Eve is a game about virtual conquest. It's just like any other strategy game out there, although in Eve, the tokens moved about on the playing field are actual players. Everything in the game is put there to drive the big strategic theater, and although certain things might need to be balanced for the plebs, it's all small potatoes. What matters is gaining territory and crushing your enemy.

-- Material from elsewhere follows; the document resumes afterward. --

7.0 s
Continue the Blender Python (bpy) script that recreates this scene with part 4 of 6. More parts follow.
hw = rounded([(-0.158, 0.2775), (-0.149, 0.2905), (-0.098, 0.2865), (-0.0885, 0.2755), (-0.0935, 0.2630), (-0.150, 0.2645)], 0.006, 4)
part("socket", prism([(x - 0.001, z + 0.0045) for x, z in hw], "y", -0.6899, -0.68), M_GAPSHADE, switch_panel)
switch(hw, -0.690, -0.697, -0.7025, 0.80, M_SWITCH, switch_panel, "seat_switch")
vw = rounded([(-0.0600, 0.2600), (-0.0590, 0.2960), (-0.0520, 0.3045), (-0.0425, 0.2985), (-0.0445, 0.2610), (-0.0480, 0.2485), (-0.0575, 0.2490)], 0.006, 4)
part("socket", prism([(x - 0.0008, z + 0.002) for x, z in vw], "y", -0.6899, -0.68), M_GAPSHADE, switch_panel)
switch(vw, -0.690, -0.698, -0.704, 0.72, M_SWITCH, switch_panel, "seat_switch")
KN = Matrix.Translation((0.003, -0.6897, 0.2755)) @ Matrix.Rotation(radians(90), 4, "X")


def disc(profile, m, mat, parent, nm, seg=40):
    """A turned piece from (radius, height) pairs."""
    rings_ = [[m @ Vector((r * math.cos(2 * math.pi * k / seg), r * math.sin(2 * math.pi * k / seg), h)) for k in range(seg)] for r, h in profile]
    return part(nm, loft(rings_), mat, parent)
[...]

Well, I made it back to Germany after much trials and tribulations. Flew to Dulles with no problems, and even got started on the next flight but about 40 minutes out they said we were going back because of mechanical difficulties. Didn't say what but it didn't seem to serious and nothing was noticeable. They dumped some fuel which I got a picture of I'll have to post one of these days. They got us another plane and we sat on the taxi way for hours until they pulled that one back. It was having problems with the video system and was playing their annoying 'soothing' music very loud for hours and was driving everybody nuts. I hope that wasn't the only reason they canceled that flight, they should have just turned the stupid thing off. In the old days nobody had all that fancy stuff and they survived. ;) So about 3am I got to my room in the Sheraton hotel in Reston (paid for by United of course). Many, many long lines and all very tedious and frustrating. Next flight was 5:15 on Sunday, that one went without problems. Train and taxi trip back to Baumholder and here I am before noon on the internet. They hooked me up while I was gone, I was hoping they would so that's pretty awesome. Will post pictures later, now that I have a net connection I can upload all the stuff from after mid-tour leave.

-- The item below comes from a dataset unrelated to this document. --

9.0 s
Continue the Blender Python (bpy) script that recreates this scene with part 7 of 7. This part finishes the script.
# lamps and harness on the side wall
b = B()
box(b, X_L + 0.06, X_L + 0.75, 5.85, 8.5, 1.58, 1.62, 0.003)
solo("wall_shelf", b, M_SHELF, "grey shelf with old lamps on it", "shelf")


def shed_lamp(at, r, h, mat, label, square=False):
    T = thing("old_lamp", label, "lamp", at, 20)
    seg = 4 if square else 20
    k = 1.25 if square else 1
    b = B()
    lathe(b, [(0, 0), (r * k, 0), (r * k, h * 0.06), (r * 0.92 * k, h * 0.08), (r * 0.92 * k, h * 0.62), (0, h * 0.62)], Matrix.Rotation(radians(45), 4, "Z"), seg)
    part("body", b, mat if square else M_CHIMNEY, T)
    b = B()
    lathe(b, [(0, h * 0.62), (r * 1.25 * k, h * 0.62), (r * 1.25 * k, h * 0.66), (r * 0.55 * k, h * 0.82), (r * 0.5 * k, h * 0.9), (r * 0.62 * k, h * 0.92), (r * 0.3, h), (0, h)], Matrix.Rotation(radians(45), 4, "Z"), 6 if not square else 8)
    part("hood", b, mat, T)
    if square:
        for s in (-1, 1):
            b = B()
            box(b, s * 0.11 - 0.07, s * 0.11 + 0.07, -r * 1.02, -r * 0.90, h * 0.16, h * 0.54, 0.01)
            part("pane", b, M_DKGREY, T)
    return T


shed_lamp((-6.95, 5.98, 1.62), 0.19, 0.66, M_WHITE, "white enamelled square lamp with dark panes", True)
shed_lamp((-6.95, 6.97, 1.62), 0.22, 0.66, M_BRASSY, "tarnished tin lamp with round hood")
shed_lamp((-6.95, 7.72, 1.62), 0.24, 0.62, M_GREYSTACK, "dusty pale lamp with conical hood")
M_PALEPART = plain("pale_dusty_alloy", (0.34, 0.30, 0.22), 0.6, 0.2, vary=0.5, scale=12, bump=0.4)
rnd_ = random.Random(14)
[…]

Went over to Uncle Marks this evening for some Pizza and the ASU Baseball Game. Matt and Steven came over, it was good to see everybody. Mark has a new dog named Molly who is pretty cool, and Steven brought Abby, they played all night and licked everybody constantly! ASU lost the game in the 9th, it was 3-2 and Texas got 2 home runs, Mark was disappointed. We had Pizza and Wings, then some Ice Cream later, good stuff. We're going to go to the Black for a day trip on the 28th, looking forward to it.